Gracias a Luis de Sousa Rebelo realicé estancias de estudio en Portugal con el apoyo económico de la Fundación Calouste Gulbenkian y de la Universidade Nova de Lisboa. Además, como especialista en las crónicas de los navegantes, el profesor Rebelo despertó mi sensibilidad hacia el significado histórico, geográfico y metafísico de un imperio como sólo lo pudo ser el portugués: oceánico. De manera distinta al resto de los imperios europeos, la función civilizadora de Portugal tuvo que llevarse a cabo desde una posición de debilidad. Por su tamaño demográfico, pero sobre todo económico y militar, Portugal careció de la capacidad coercitiva que sí ejercieron con soberbia las potencias europeas. El resultado fue la conformación de un imperio cuya arquitectura, por un lado, se fundó más en el dominio de las rutas marítimas merced al desarrollo de la ciencia náutica y de las técnicas de marinería, que en el control del espacio terrestre más característicamente europeo. La consecuencia histórica de esta situación fue el permitir, si bien de manera indirecta, el pluralismo del poder. El representante imperial de Lisboa tuvo que bailar al son de las circunstancias locales, pues en caso de grave conflicto la metrópoli muy difícilmente acudiría a su auxilio. De modo que el gobierno debió adecuarse a la colonia, no al revés. De allí que el Imperio portugués en sí mismo haya sido lo que en términos pessoanos llamaríamos una red heteronímica, toda vez que no se estructuró sobre un modelo único de administración, sino haciendo convivir instituciones vigentes y disímbolas de conformidad con los usos locales y sus influencias. Así, pues, la audacia china de hacer coexistir distintos sistemas en un solo gobierno que hoy tanto asombra, ya la había llevado a la práctica el Imperio portugués en el siglo XVII y ni los mismos portugueses parecen recordarlo. Tal es el peso fatídico que cargan sobre sus hombros las sociedades como la mexicana, la portuguesa y la española que, herederas de gloriosas tradiciones, han debido -diría Fernando Pessoa- contentarse con ``pertenecer a una civilización sin tomar parte en el desarrollo superior de ella [...], seguirla miméticamente con una subordinación inconsciente y feliz'', condición que el poeta designa como ``provincianismo''.
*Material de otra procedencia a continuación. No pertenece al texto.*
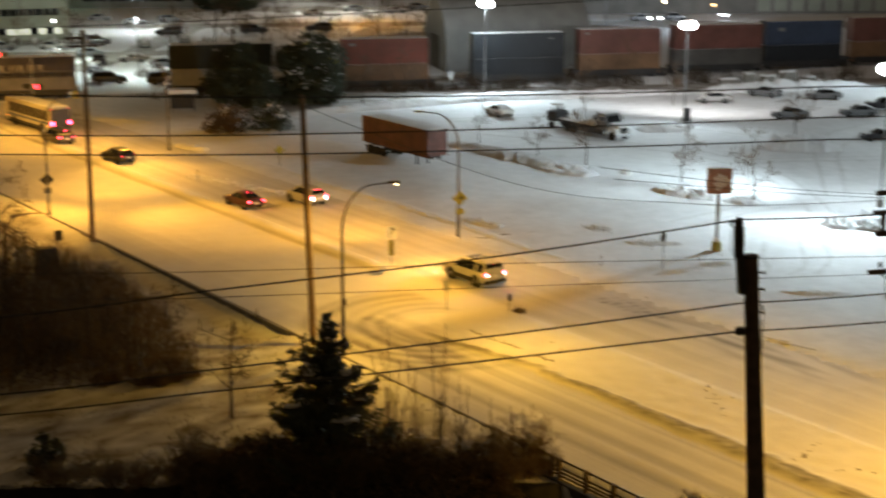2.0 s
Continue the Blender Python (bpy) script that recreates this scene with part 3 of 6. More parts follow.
PAINT_WHITE = paint("white_car_paint", (0.74, 0.74, 0.73))
PAINT_SILVER = paint("silver_car_paint", (0.33, 0.33, 0.33))
PAINT_IVORY = mat("ivory_car_paint", (0.40, 0.40, 0.39), 0.5, 0.10, 2.5, 0.05, 50)
PAINT_WINE = mat("wine_car_paint", (0.045, 0.009, 0.010), 0.42, 0.08, 3, 0.03, 60)
PAINT_DARK = paint("dark_car_paint", (0.030, 0.032, 0.04))
PAINT_GREY = paint("grey_car_paint", (0.16, 0.17, 0.18))
PAINT_RED = paint("maroon_car_paint", (0.10, 0.02, 0.02))
PAINT_TAN = paint("tan_car_paint", (0.16, 0.11, 0.07))
PLATE = mat("plate", (0.6, 0.62, 0.65), 0.5, 0.05, 8, 0)

# stations: x, low z, belt z, top z, half width low, belt, top; then roof start and end, cowl, tail
SUV = dict(st=[(-2.50, .52, .90, .98, .80, .90, .82), (-2.46, .36, 1.07, 1.20, .88, .96, .86), (-2.38, .32, 1.12, 1.38, .90, .98, .80),
               (-2.16, .32, 1.13, 1.70, .92, .99, .72), (-1.80, .32, 1.12, 1.77, .92, .99, .71), (-0.6, .30, 1.10, 1.80, .92, .99, .72),
               (0.40, .30, 1.08, 1.76, .92, .99, .71), (1.18, .30, 1.06, 1.20, .92, .98, .86), (1.80, .32, 1.04, 1.16, .92, .98, .84),
               (2.22, .36, 1.00, 1.10, .90, .96, .80), (2.40, .40, .94, 1.03, .87, .93, .76), (2.48, .44, .84, .90, .83, .89, .74), (2.50, .50, .72, .76, .78, .84, .70)],
           roof=(-2.0, 0.40), cowl=1.18, back=(-2.38, -2.16), panes=[(-2.05, -1.42), (-1.36, -0.46), (-0.38, 0.78)],
           wheels=(-1.42, 1.44), wr=0.385, W=1.98, L=5.0)
SEDAN = dict(st=[(-2.30, .48, .78, .84, .72, .80, .70), (-2.24, .34, .90, .97, .82, .87, .76), (-1.75, .28, .94, 1.02, .85, .90, .74),
                 (-0.95, .26, .93, 1.38, .86, .90, .58), (-0.35, .25, .92, 1.43, .86, .90, .60), (0.25, .25, .91, 1.40, .86, .90, .59),
                 (1.05, .25, .89, .97, .86, .90, .76), (1.75, .28, .82, .88, .84, .88, .72), (2.18, .32, .70, .76, .78, .84, .66), (2.30, .42, .60, .63, .70, .76, .62)],
             roof=(-0.95, 0.25), cowl=1.05, back=(-1.75, -0.95), panes=[(-1.45, -0.36), (-0.28, 0.72)], wheels=(-1.38, 1.38), wr=0.325, W=1.80, L=4.6)
HATCH = dict(st=[(-2.10, .50, .85, .92, .74, .84, .76), (-2.05, .36, 1.00, 1.08, .84, .90, .78), (-1.70, .30, 1.04, 1.42, .87, .91, .64),
                 (-1.30, .28, 1.02, 1.52, .88, .91, .63), (-0.4, .27, 1.00, 1.56, .88, .91, .64), (0.30, .27, .98, 1.52, .88, .91, .63),
                 (1.10, .27, .95, 1.04, .88, .91, .76), (1.70, .30, .88, .95, .86, .89, .72), (2.02, .34, .75, .82, .80, .85, .66), (2.12, .44, .62, .66, .72, .78, .62)],
             roof=(-1.50, 0.30), cowl=1.10, back=(-2.05, -1.70), panes=[(-1.62, -1.05), (-0.98, -0.22), (-0.15, 0.76)], wheels=(-1.28, 1.30), wr=0.34, W=1.82, L=4.2)


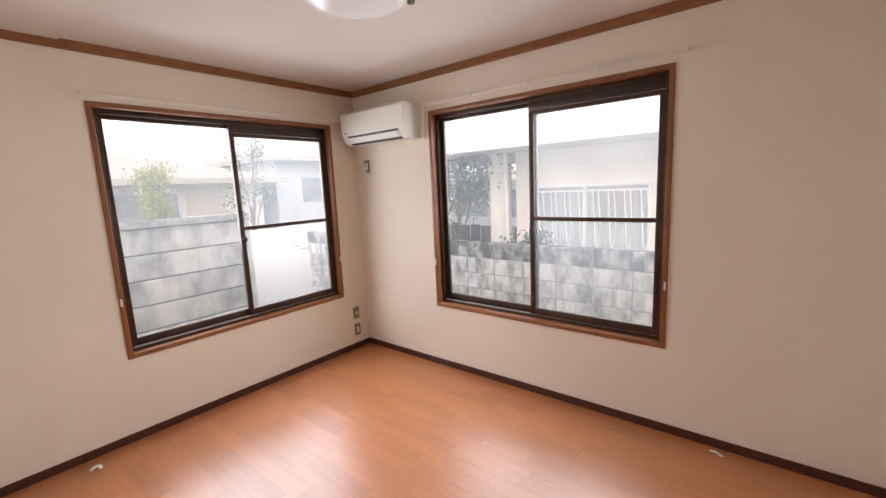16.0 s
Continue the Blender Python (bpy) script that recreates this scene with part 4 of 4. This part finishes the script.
def tree(x, y, height, spread, base, mat, leaves, seed, label, name="tree", leaf=1.0):
    """A tapered trunk with limbs and a ragged crown of many small leaves."""
    rnd = random.Random(seed)
    t = thing(name, (x, y, base), label, "tree")
    bm = bmesh.new()
    tips = []
    cyl(bm, (x, y, base - 0.02), (x + 0.03, y, base + height * 0.55), 0.05, 0.03, 10)
    for k in range(9):
        a = rnd.uniform(0, 2 * math.pi)
        z0 = base + height * rnd.uniform(0.3, 0.55)
        r = spread * rnd.uniform(0.4, 0.9)
        tip = Vector((x + r * math.cos(a), y + r * math.sin(a), base + height * rnd.uniform(0.55, 0.98)))
        tube(bm, [(x, y, z0), (x + 0.4 * r * math.cos(a), y + 0.4 * r * math.sin(a), (z0 + tip.z) / 2 + 0.05), tip], 0.014, 6)
        tips.append(tip)
    part("trunk", bm, M_BARK, t)
    verts, faces = [], []
    for k in range(leaves):
        c = rnd.choice(tips) + Vector((rnd.gauss(0, 1), rnd.gauss(0, 1), rnd.gauss(0, 1.1))) * spread * 0.26
        s = leaf * rnd.uniform(0.022, 0.05)
        q = Euler((rnd.uniform(0, 6.3), rnd.uniform(0, 6.3), rnd.uniform(0, 6.3))).to_matrix()
        i = len(verts)
        verts += [c + q @ Vector(p) for p in ((-s, 0, 0), (0, -s * 0.45, s * 0.12), (s, 0, 0), (0, s * 0.45, s * 0.12))]
        faces += [(i, i + 1, i + 2), (i, i + 2, i + 3)]
    me = bpy.data.meshes.new("crown")
    me.from_pydata([v - t.location for v in verts], [], faces)
    me.materials.append(mat)
    crown = new("crown", me)
    crown.parent = t
    return t


tree(-2.95, -4.9, 2.60, 0.34, -0.55, M_LEAFY, 4200, 3, "young tree with yellow-green leaves", leaf=0.62)
tree(-7.6, -2.35, 2.7, 0.9, -0.55, M_LEAF, 4200, 5, "dark green garden tree with small leaves")
tree(-8.4, -3.6, 3.2, 1.0, -0.55, M_LEAF, 4200, 7, "dark green garden tree beside the fence")
tree(-5.3, -6.4, 3.3, 0.5, -0.55, M_LEAF, 700, 9, "tall thin-leaved tree before the low house")
tree(-6.6, -0.35, 1.44, 0.40, -0.55, M_LEAF, 900, 11, "small green bush behind the block wall", "bush")


# ---- floorboards, each a piece of its floor ----
def boards(parent, x0, x1, y0, y1, width, lengths, mat, seed, holes=()):
    rnd = random.Random(seed)
    meshes = {}
    rows = int(math.ceil((x1 - x0) / width - 0.01))
    for r in range(rows):
        a0 = x0 + r * width
        w = min(width, x1 - a0)
        y = y0 - rnd.uniform(0, 0.8)
        while y < y1 - 0.004:
            n = rnd.choice(lengths)
            a, b = max(y, y0), min(y + n, y1)
            y += n
            if b - a < 0.01:
                continue
            key = (round(w, 3), round(b - a, 3))
            if key not in meshes:
                bm = bmesh.new()
                hx, hy, g = key[0] / 2 - 0.00005, key[1] / 2 - 0.0003, 0.0004
                ring = [[bm.verts.new((sx * (hx - i), sy * (hy - j), z)) for sx, sy in ((-1, -1), (1, -1), (1, 1), (-1, 1))] for i, j, z in ((0, 0, -0.0118), (0, 0, -g), (0.0001, g, 0.0))]
                for lo, hi in zip(ring, ring[1:]):
                    for i in range(4):
                        bm.faces.new((lo[i], lo[(i + 1) % 4], hi[(i + 1) % 4], hi[i]))
                bm.faces.new(ring[2])
                meshes[key] = finish(bm, "floorboard", mat, False)
            ob = new("floorboard", meshes[key])
            ob.parent = parent
            ob.location = Vector((a0 + w / 2, (a + b) / 2, 0.0)) - parent.location


boards(floor_kitchen, KX, 0.460, KS, HY, 0.0765, (0.30, 0.45, 0.6, 0.75, 0.9), M_KPLANK, 4)
boards(floor_kitchen, 0.460, TX, KS, NY, 0.0765, (0.30, 0.45, 0.6, 0.75, 0.9), M_KPLANK, 5)
boards(floor_kitchen, TX, BX, BY, TY, 0.0765, (0.45, 0.6, 0.9), M_KPLANK, 6)
boards(floor_room, WX, -1.612, SY, FY - 0.035, 0.0941, (0.30, 0.45, 0.45, 0.6), M_RPLANK, 8)
boards(floor_room, -1.612, RX - 0.012, SY, CY, 0.0936, (0.30, 0.45, 0.45, 0.6), M_RPLANK, 9)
El provinciano Andrés Ordóñez que había llegado a Londres dispuesto a ser deslumbrado, entendió entonces que la fascinación que le provocaba la obra de Fernando Pessoa derivaba de su poder unificador. La inmensa diversidad que compone la civilización occidental de pronto prefiguraba a mis ojos una coherencia que derivaba de la visión periférica desde Fernando Pessoa, la cual la abordaba. Entonces me convertí, de la mano de Pessoa, en el pescador que lanza su red al río revuelto de la modernidad en crisis.

(1) Prado Coelho, Jacinto, Diversidade e unidade em Fernando Pessoa, Lisboa, Editora Verbo, 1980.

(2) Simoes, Joao Gaspar, Vida e obra de Fernando Pessoa. História de uma geracao, Amadora, Livraria Bertrand, 1981.